If a, b, c, x, y, z are real and `a^(2)+b^(2) + c^(2)=25, x^(2)+y^(2)+z^(2)=36 and ax+by+cz=30`, then `(a+b+c)/(x+y+z)` is equal to :

To solve the problem step by step, we need to find the value of \((a+b+c)/(x+y+z)\) given the conditions: 1. \(a^2 + b^2 + c^2 = 25\) 2. \(x^2 + y^2 + z^2 = 36\) 3. \(ax + by + cz = 30\) ### Step 1: Analyze the equations We have three equations to work with. The first two equations represent the squares of the magnitudes of vectors in 3D space, and the third equation represents the dot product of these vectors. ### Step 2: Choose values for \(b\) and \(c\) To simplify our calculations, we can assume \(b = 0\) and \(c = 0\). This gives us: - From \(a^2 + b^2 + c^2 = 25\), we have: \[ a^2 = 25 \implies a = \pm 5 \] ### Step 3: Choose values for \(y\) and \(z\) Similarly, we can assume \(y = 0\) and \(z = 0\).
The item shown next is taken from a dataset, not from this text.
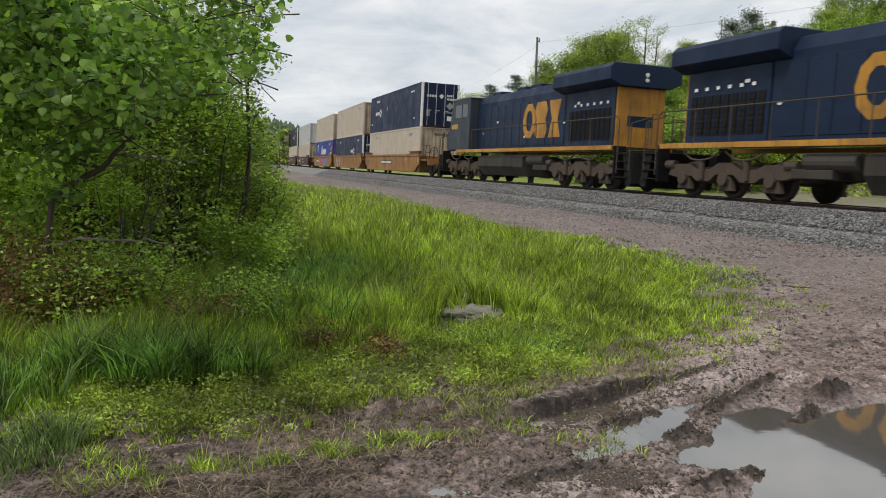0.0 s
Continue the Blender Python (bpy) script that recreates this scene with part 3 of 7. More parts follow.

This gives us: - From \(x^2 + y^2 + z^2 = 36\), we have: \[ x^2 = 36 \implies x = \pm 6 \] ### Step 4: Check the dot product condition Now we need to check if these values satisfy the dot product condition \(ax + by + cz = 30\): - Substituting \(a = 5\) and \(x = 6\): \[ ax + by + cz = 5 \cdot 6 + 0 + 0 = 30 \] This condition is satisfied. ### Step 5: Calculate \((a+b+c)/(x+y+z)\) Now we can substitute the values we have: - \(a + b + c = 5 + 0 + 0 = 5\) - \(x + y + z = 6 + 0 + 0 = 6\) Thus, \[ \frac{a+b+c}{x+y+z} = \frac{5}{6} \] ### Step 6: Consider negative values If we consider the negative values \(a = -5\) and \(x = -6\), we still find: \[ (-5) + 0 + 0 = -5 \] \[ (-6) + 0 + 0 = -6 \] Thus, \[ \frac{-5}{-6} = \frac{5}{6} \] ### Final Answer The value of \(\frac{a+b+c}{x+y+z}\) is \(\frac{5}{6}\).